I know what I say in this blog next is going to prove me jaldbaaz, impatient, biased etc. But in the interest of fairness I must admit that there are many things I did not know, may have been biased. I took a principled position, but on incomplete information. I still hold the principles: constitutionally elected people have to function within its limits. We can hope any positive changes only from those who understand the constitutional obligations and don’t play the same power games.

But in the light of the new information I gained in my careful watching of the videos shows that the absolute position I was taking about Kejriwal and Bharati was mistaken.

1. It seems that the residents of the colony Khidki had been complaining to the police for long and several FIRs are already in the police records on this issue. The police took no action to investigate into the case.

2. Bharati did aske for the raid, yes, but it seems in the case of drugs police has the power to conduct a raid on the basis of FIR and judicial warrant is not necessarily required. (I am assuming this to be true, am not sure.) Alternately the police can cordon and seal a building without entering it and can acquire the needed warrant before the raid. This is within the powers of the police on the basis of reliable information.

3. There was reasonably reliable information on the basis of the testimony of the residents, sting operation of a TV channel and actual scenes on the roads that drug abuse and flash trade (?) might be going on in the said building(s).

If 1 to 3 above is correct information my accusation of not following due procedures and becoming law unto himself on Bharati were mistaken.

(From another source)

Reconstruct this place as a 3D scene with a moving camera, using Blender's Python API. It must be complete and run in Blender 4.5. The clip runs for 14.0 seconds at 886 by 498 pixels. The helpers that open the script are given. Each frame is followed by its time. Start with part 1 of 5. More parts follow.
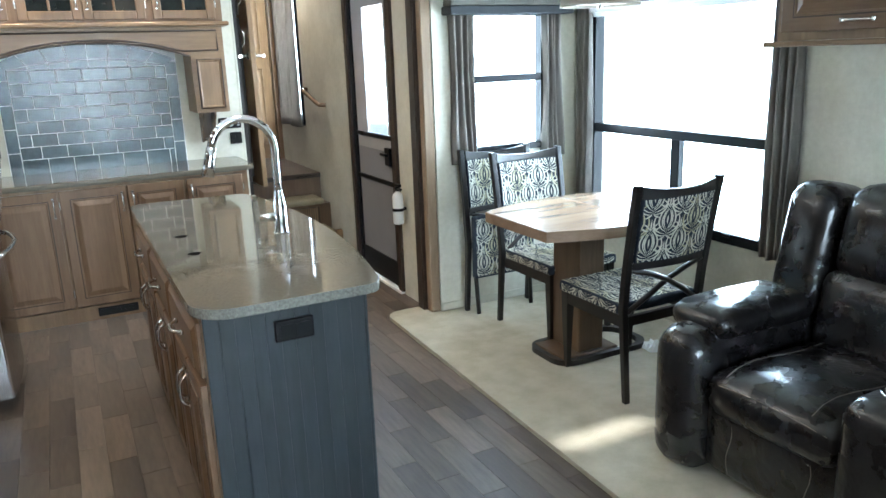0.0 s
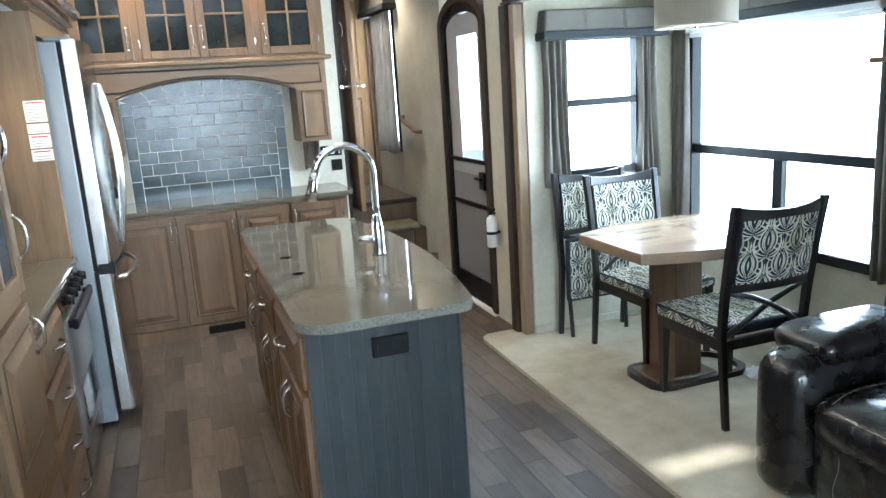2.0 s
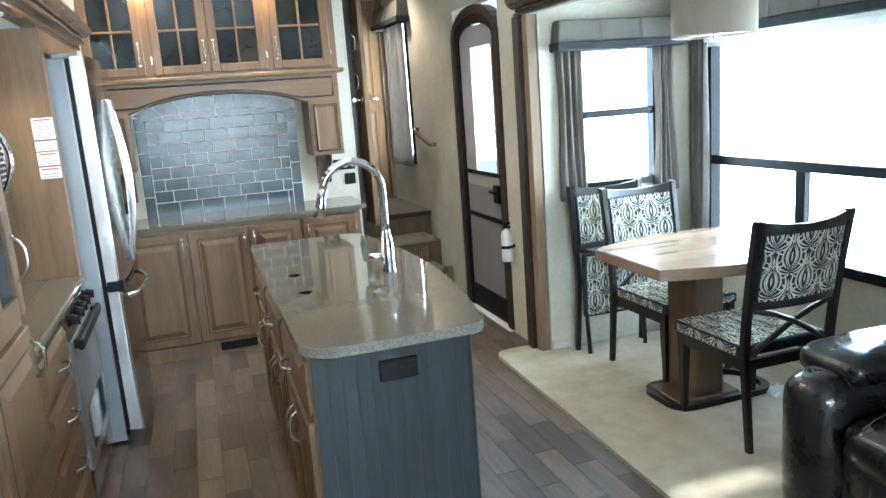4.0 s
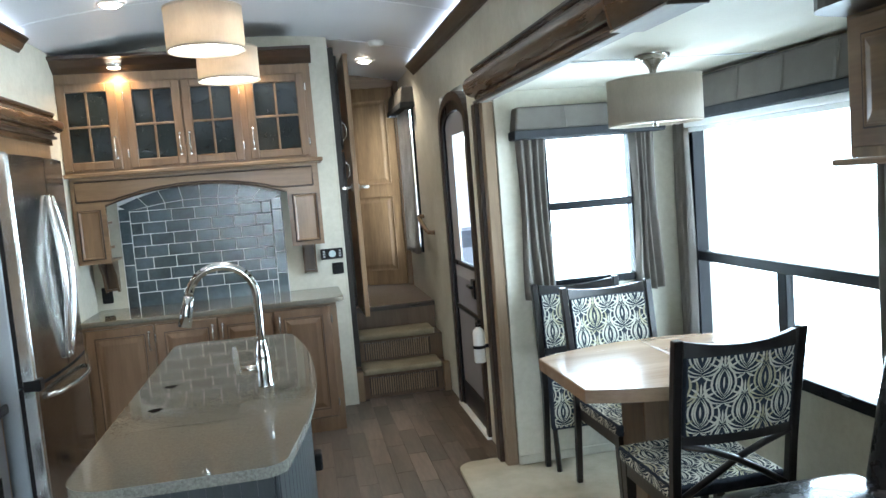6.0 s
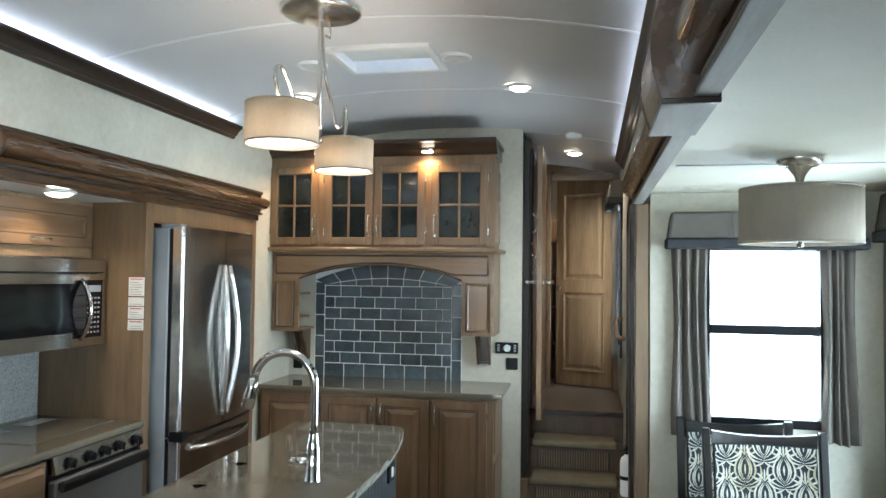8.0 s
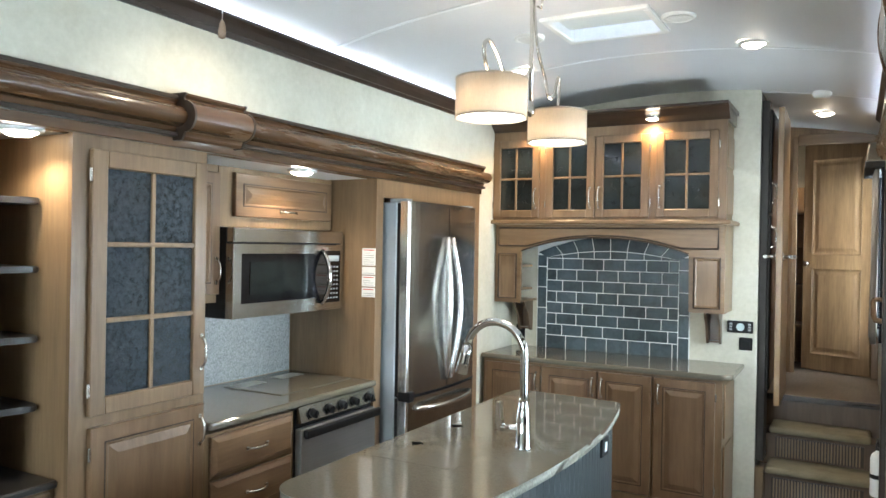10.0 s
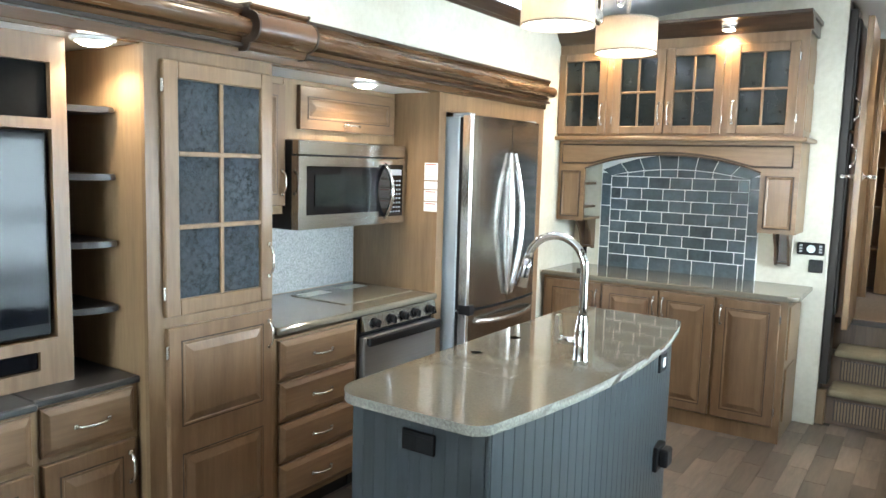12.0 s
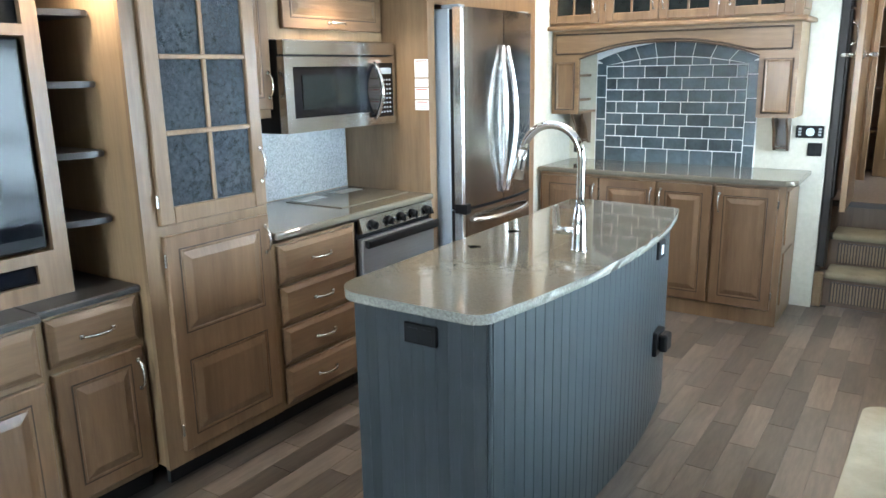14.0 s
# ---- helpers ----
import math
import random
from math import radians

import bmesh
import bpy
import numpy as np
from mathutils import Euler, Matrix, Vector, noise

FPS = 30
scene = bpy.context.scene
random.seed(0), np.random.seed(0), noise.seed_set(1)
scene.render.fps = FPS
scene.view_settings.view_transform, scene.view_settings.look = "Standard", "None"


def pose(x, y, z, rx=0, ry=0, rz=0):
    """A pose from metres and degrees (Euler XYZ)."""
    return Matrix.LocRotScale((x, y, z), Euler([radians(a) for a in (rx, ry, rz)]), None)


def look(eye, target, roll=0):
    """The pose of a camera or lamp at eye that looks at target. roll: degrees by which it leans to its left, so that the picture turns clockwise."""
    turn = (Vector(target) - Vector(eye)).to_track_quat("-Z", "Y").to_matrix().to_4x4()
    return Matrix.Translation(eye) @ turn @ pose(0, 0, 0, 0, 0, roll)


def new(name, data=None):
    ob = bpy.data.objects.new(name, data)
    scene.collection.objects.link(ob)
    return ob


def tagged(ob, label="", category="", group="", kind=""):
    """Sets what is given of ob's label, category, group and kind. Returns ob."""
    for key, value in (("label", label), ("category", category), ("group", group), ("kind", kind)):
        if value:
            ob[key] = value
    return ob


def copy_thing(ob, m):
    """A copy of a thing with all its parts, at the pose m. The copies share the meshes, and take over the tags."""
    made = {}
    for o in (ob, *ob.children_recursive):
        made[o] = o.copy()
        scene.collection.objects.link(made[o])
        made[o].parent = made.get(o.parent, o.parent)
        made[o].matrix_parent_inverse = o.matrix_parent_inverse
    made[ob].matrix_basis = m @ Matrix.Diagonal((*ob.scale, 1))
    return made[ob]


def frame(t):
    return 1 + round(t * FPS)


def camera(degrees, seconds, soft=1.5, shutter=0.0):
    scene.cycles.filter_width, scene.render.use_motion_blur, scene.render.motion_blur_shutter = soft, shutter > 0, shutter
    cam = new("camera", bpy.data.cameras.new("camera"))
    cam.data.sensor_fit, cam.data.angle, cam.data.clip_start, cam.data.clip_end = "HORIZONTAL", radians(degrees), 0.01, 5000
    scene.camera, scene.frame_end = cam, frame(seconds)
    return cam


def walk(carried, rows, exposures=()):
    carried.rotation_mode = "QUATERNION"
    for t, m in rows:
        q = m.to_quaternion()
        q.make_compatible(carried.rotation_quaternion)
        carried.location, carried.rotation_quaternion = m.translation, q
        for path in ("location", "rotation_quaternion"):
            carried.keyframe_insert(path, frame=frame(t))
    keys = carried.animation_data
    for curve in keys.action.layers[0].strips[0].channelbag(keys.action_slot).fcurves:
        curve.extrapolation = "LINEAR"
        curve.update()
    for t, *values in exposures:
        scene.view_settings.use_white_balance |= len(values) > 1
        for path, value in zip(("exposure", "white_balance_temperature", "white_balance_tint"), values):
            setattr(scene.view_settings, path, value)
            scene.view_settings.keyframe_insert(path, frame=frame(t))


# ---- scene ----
cam = camera(61.5, 14.0)
PATH = [
    (0, (-0.037, -0.027, 1.573), (0.833, 1.701, 1.067), -2.1),
    (0.5, (-0.024, -0.041, 1.571), (0.744, 1.74, 1.083), -3.7),
    (1, (-0.032, -0.055, 1.571), (0.695, 1.747, 1.097), -4.0),
    (1.5, (-0.052, -0.077, 1.582), (0.63, 1.75, 1.137), -4.0),
    (2, (-0.054, -0.087, 1.572), (0.592, 1.757, 1.144), -3.7),
    (2.5, (-0.055, -0.072, 1.582), (0.578, 1.778, 1.16), -4.0),
    (3, (-0.067, -0.07, 1.582), (0.563, 1.784, 1.174), -3.8),
    (5.3, (0.443, 0.082, 1.564), (0.944, 1.985, 1.207), -6.0),
    (5.5, (0.563, 0.089, 1.558), (1.036, 2.006, 1.239), -6.1),
    (6, (0.869, 0.075, 1.603), (1.238, 2.032, 1.423), -4.6),
    (6.5, (1.115, 0.112, 1.593), (1.281, 2.103, 1.487), -3.5),
    (7, (1.371, 0.192, 1.61), (1.312, 2.19, 1.565), -1.9),
    (7.5, (1.552, 0.264, 1.622), (1.349, 2.254, 1.632), -0.3),
    (8, (1.657, 0.295, 1.65), (1.266, 2.255, 1.721), 0.7),
    (8.5, (1.695, 0.296, 1.662), (1.119, 2.21, 1.754), 0.8),
    (9, (1.724, 0.322, 1.666), (0.968, 2.171, 1.753), 0.5),
    (9.2, (1.731, 0.323, 1.662), (0.902, 2.142, 1.733), 0.2),
    (11.3, (1.749, 0.311, 1.632), (0.682, 1.995, 1.476), 1.6),
    (11.5, (1.753, 0.307, 1.63), (0.671, 1.979, 1.448), 1.5),
    (12, (1.749, 0.312, 1.618), (0.646, 1.965, 1.391), 1.6),
    (12.5, (1.745, 0.318, 1.604), (0.623, 1.949, 1.324), 0.9),
    (13, (1.756, 0.325, 1.587), (0.641, 1.95, 1.245), -0.2),
    (13.5, (1.746, 0.327, 1.581), (0.663, 1.955, 1.162), -0.7),
    (14, (1.744, 0.332, 1.569), (0.671, 1.953, 1.099), -1.0),
]
EXPOSURES = [(0.0, 1.76, 6000, 10), (3.0, 1.76, 6000, 10), (5.5, 1.72, 6050, 10), (6.0, 1.28, 6120, 10), (6.5, 1.03, 6200, 10), (7.5, 0.88, 6300, 10), (8.2, 0.86, 6450, 10), (9.0, 1.08, 6500, 10), (11.5, 1.95, 6550, 10), (12.5, 2.04, 6350, 10), (14.0, 2.08, 6050, 10)]
walk(cam, [(t, look(eye, target, roll)) for t, eye, target, roll in PATH], EXPOSURES)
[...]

Kejriwal seems to be saying that dharna became a necessity because the central government was not prepared to follow due procedure. There were complaints against the SHOs and the government took no action. The government was not prepared to conduct a time bound enquiry against them in spite of there being a prima face justification in terms of either collusion or inaction. An enquiry without removing (for the time of enquiry) the officer in question from his position is unlikely be fare. I find this reasonable. If Kejriwal had to go on dharana to challenge this inaction on the part of the government, my charge on him of breaking constitutional norms was wrong.

I am writing this correction to my last blog in the interest of fairness. I know readers of this blog are only my friends, so it is to explain to them, nothing more. I must have collected more information before forcefully condemning AAP on these two issues.